• [Goal]
Search the material below for the word "with" and copy every line in which it occurs.

————————

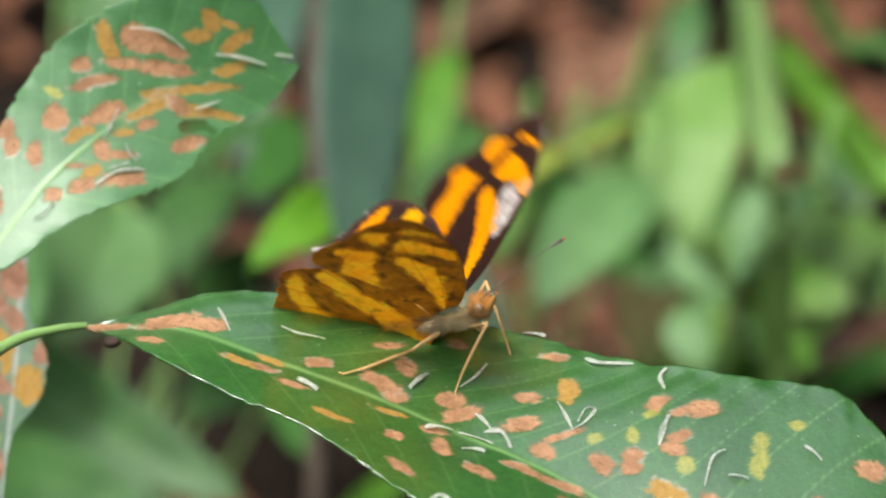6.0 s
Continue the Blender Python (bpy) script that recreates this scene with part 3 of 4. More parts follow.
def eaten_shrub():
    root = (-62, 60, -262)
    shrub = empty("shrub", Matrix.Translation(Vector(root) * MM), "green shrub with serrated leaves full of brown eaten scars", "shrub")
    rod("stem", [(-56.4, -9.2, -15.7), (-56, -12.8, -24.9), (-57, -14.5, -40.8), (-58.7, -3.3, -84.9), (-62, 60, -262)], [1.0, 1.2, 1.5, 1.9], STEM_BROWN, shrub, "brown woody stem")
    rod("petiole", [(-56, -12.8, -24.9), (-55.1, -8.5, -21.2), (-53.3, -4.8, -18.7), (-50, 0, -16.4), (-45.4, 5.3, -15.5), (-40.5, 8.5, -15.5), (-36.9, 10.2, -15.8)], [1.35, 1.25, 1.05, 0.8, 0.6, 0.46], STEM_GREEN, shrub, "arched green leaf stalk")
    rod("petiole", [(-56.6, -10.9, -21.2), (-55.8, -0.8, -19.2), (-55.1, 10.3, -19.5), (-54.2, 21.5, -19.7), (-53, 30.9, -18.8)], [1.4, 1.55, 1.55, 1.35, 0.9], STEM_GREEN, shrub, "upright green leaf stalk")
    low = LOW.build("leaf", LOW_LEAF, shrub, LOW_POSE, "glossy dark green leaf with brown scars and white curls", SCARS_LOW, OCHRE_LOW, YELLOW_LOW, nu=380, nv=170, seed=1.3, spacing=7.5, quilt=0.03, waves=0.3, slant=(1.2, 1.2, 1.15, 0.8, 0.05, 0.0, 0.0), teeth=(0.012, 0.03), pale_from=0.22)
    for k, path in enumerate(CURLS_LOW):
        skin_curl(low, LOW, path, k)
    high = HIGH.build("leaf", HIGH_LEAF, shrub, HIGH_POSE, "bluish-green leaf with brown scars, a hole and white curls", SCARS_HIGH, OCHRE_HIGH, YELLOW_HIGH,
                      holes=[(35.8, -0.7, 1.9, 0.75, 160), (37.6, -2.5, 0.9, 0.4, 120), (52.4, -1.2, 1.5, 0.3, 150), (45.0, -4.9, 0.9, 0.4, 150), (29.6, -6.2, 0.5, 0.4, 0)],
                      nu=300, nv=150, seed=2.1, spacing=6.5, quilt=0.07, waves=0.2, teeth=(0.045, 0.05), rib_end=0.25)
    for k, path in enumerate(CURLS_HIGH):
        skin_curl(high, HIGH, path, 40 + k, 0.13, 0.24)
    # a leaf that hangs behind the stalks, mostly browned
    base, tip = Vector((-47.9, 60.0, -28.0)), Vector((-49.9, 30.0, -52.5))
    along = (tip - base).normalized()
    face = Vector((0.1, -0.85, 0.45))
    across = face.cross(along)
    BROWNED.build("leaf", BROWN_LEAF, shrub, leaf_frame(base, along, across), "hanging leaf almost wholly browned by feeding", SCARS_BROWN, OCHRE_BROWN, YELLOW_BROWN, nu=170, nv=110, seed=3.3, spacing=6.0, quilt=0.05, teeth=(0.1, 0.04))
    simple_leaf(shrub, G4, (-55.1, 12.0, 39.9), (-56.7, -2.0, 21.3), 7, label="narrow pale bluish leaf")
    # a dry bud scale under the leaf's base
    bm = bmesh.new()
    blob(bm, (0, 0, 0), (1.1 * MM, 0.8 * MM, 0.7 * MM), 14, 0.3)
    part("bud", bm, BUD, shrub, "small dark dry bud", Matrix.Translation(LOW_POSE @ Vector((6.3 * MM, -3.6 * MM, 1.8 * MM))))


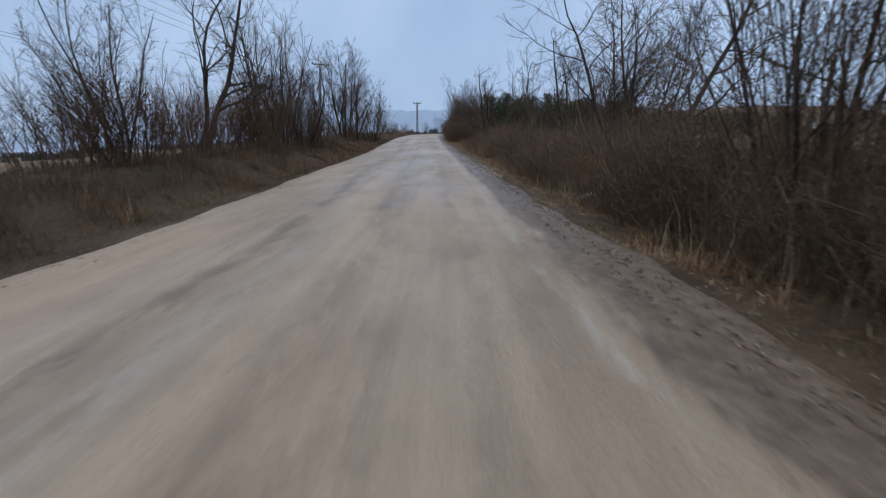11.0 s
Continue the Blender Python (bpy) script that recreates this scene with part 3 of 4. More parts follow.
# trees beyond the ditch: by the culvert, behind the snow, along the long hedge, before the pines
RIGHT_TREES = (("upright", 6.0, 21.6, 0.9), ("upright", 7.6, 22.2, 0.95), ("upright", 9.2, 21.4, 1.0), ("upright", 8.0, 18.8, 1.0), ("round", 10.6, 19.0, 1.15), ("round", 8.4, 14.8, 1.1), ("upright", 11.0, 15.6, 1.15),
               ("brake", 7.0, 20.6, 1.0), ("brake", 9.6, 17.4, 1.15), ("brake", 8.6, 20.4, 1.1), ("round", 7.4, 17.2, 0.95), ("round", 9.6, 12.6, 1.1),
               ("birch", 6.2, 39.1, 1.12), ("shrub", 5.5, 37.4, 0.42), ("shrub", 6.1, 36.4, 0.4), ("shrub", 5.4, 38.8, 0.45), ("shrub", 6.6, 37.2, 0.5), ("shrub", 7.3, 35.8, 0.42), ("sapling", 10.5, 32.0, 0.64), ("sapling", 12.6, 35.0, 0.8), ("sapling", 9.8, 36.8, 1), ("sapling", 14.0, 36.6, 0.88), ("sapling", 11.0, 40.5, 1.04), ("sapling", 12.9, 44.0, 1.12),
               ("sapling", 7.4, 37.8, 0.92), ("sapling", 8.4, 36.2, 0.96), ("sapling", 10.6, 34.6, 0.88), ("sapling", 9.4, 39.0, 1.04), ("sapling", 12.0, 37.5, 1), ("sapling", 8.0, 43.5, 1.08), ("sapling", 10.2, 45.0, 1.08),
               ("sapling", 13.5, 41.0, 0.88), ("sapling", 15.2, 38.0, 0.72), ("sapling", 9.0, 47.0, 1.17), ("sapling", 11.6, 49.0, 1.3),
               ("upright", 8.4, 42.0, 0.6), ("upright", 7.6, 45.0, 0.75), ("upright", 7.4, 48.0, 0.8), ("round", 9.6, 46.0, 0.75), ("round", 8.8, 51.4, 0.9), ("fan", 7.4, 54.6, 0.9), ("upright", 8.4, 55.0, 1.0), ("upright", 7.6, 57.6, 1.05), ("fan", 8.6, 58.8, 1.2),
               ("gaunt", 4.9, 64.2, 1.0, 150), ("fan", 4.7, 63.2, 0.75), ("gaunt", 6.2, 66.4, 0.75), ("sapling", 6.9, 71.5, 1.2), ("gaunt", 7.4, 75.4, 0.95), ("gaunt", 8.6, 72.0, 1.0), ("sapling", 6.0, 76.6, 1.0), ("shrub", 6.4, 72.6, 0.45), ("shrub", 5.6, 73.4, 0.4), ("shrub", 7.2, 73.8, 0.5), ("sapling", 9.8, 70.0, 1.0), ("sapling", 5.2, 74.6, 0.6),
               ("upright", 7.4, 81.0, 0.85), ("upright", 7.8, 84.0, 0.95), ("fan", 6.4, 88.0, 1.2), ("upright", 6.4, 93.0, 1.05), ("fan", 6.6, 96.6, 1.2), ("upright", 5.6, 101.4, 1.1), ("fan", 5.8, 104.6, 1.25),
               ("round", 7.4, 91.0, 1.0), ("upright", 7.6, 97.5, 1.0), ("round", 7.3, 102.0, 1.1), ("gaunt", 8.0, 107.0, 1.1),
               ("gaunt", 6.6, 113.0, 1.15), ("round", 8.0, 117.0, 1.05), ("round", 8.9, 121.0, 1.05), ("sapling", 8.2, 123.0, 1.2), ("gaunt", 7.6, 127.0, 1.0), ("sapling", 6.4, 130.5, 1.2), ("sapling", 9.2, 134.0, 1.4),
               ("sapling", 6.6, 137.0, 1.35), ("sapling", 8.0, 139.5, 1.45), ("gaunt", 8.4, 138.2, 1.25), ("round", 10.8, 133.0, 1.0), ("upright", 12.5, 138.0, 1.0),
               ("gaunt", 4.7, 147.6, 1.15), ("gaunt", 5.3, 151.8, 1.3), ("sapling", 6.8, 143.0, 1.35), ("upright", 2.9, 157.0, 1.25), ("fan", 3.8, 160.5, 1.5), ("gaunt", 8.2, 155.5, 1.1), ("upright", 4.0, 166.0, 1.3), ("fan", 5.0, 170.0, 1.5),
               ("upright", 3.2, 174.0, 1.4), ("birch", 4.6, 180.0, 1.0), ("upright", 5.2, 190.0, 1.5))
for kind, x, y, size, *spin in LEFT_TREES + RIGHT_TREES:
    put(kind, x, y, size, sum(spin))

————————

• [Solution to this exercise]
Continue the Blender Python (bpy) script that recreates this scene with part 3 of 4. More parts follow.
    shrub = empty("shrub", Matrix.Translation(Vector(root) * MM), "green shrub with serrated leaves full of brown eaten scars", "shrub")
    low = LOW.build("leaf", LOW_LEAF, shrub, LOW_POSE, "glossy dark green leaf with brown scars and white curls", SCARS_LOW, OCHRE_LOW, YELLOW_LOW, nu=380, nv=170, seed=1.3, spacing=7.5, quilt=0.03, waves=0.3, slant=(1.2, 1.2, 1.15, 0.8, 0.05, 0.0, 0.0), teeth=(0.012, 0.03), pale_from=0.22)
    high = HIGH.build("leaf", HIGH_LEAF, shrub, HIGH_POSE, "bluish-green leaf with brown scars, a hole and white curls", SCARS_HIGH, OCHRE_HIGH, YELLOW_HIGH,
Continue the Blender Python (bpy) script that recreates this scene with part 3 of 4. More parts follow.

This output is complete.